Backus also rejected the idea that startups would pay ISPs for premier treatment: “I have never seen a startup want to use high-cost equity capital to prioritize delivery of their bits.”

Large content companies, meanwhile, don’t seem afraid. Netflix (NFLX) has told shareholders that it’s now popular enough with ISPs’ customers to discourage any bullying attempts.

Young Turks Network founder Cenk Uygur pointed to his two big content hosts as reason for confidence that ISPs won’t bog down his news-and-talk shows.

“If they come for us, they’re coming for Google and Facebook,” he said in an interview Saturday. “I at least have some pretty decent heavyweight partners.”

Uygur, a net-neutrality advocate, added that smaller video sites had more to fear.

What about internet providers themselves? Big ones like Comcast (CMCSA) have made a point of saying they already follow open-internet principles. Net-neutrality opponents suggest that dumping the current rules would let smaller providers raise money by crafting their own deals, but will a Netflix pick up the phone when they call?

“We will never have the volume of traffic to get significant revenue on the content side,” said Michael Goldstein, vice president of sales and marketing at Ting. Ting, which resells Sprint (S) and T-Mobile (TMUS) wireless service and offers its own gigabit fiber internet connection in a few locations, backs net-neutrality.

An experiment with real-world consequences

The net-neutrality debate can seem abstract, especially since the current rules are call for the FCC to treat internet providers as “common carriers” that, like phone companies connecting calls, must treat all customers equally.

But the outcome of argument will have real-world consequences for not just internet providers and video sites, but you the paying subscriber.

Pai and other opponents say rolling back the current rules will free internet providers to invest in upgrading their service. That’s something we should be able to check in two years: If your connection gets faster and cheaper than it would have otherwise, the FCC chair can claim a victory.

But if going to sites or apps that your ISP hasn’t blessed gets notably more annoying, you’ll have grounds for complaint.
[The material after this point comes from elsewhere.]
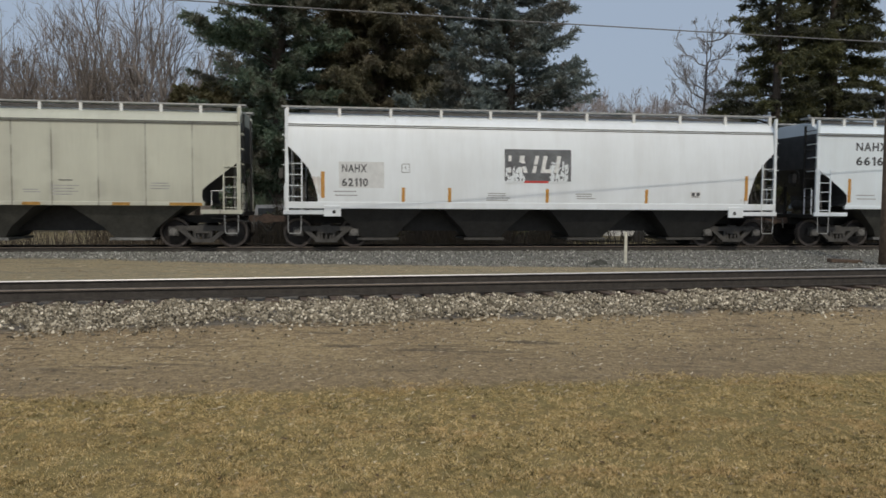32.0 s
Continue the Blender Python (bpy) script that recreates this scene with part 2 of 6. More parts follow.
def foliage(name, a, b2, c):
    m, nt, b = new_mat(name)
    N = Nodes(nt)
    geo = nt.nodes.new("ShaderNodeNewGeometry")
    col = N.mix(geo.outputs["Random Per Island"], a, b2)
    col = N.mix(N.map(N.noise(N.coords(), 0.45, 3), 0.42, 0.65), col, c)
    N.put(b.inputs["Base Color"], col)
    b.inputs["Roughness"].default_value = 0.6
    thin = nt.nodes.new("ShaderNodeBsdfTranslucent")
    nt.links.new(col, thin.inputs[0])
    both = nt.nodes.new("ShaderNodeMixShader")
    both.inputs[0].default_value = 0.45
    nt.links.new(b.outputs[0], both.inputs[1])
    nt.links.new(thin.outputs[0], both.inputs[2])
    nt.links.new(both.outputs[0], nt.nodes["Material Output"].inputs[0])
    return m


M["browned"] = foliage("browned_needles", (0.135, 0.135, 0.085), (0.285, 0.262, 0.170), (0.175, 0.150, 0.100))
M["pine"] = foliage("pine_needles", (0.101, 0.155, 0.106), (0.223, 0.285, 0.193), (0.190, 0.184, 0.144))
M["spruce"] = foliage("spruce_needles", (0.144, 0.182, 0.165), (0.295, 0.334, 0.311), (0.213, 0.210, 0.178))
M["fir"] = foliage("mossy_needles", (0.083, 0.093, 0.051), (0.201, 0.195, 0.083), (0.072, 0.074, 0.055))
M["shrub"] = foliage("shrub_leaves", (0.085, 0.090, 0.042), (0.17, 0.16, 0.078), (0.12, 0.10, 0.055))


def island(name, cols, rough=0.85):
    m, nt, b = new_mat(name)
    geo = nt.nodes.new("ShaderNodeNewGeometry")
    r = nt.nodes.new("ShaderNodeValToRGB")
    els = r.color_ramp.elements
    while len(els) < len(cols):
        els.new(0.5)
    for i, c in enumerate(cols):
        els[i].position, els[i].color = i / max(1, len(cols) - 1), (*c, 1)
    nt.links.new(geo.outputs["Random Per Island"], r.inputs[0])
    nt.links.new(r.outputs[0], b.inputs["Base Color"])
    b.inputs["Roughness"].default_value = rough
    return m


M["stone"] = island("ballast_stone", [(0.050, 0.041, 0.027), (0.20, 0.168, 0.115), (0.43, 0.375, 0.275), (0.080, 0.066, 0.043), (0.27, 0.228, 0.158), (0.78, 0.70, 0.55)])
M["stonegrey"] = island("ballast_stone_grey", [(0.06, 0.059, 0.049), (0.17, 0.167, 0.143), (0.28, 0.275, 0.24), (0.09, 0.087, 0.073), (0.60, 0.585, 0.52)])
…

That will also be the case if you get stuck “paying more for less,” as Markey warned in Tuesday’s press conference.

None of those outcomes are assured today. It’s easier to predict the persistence of the problem net-neutrality rules are supposed to address — a lack of competition. So whatever the FCC does, odds are you’ll still have the same couple of wired broadband providers — which for many of you will mean only one, the local cable company.

Disclosure: Verizon is in the process of buying Yahoo Finance’s parent company, Yahoo.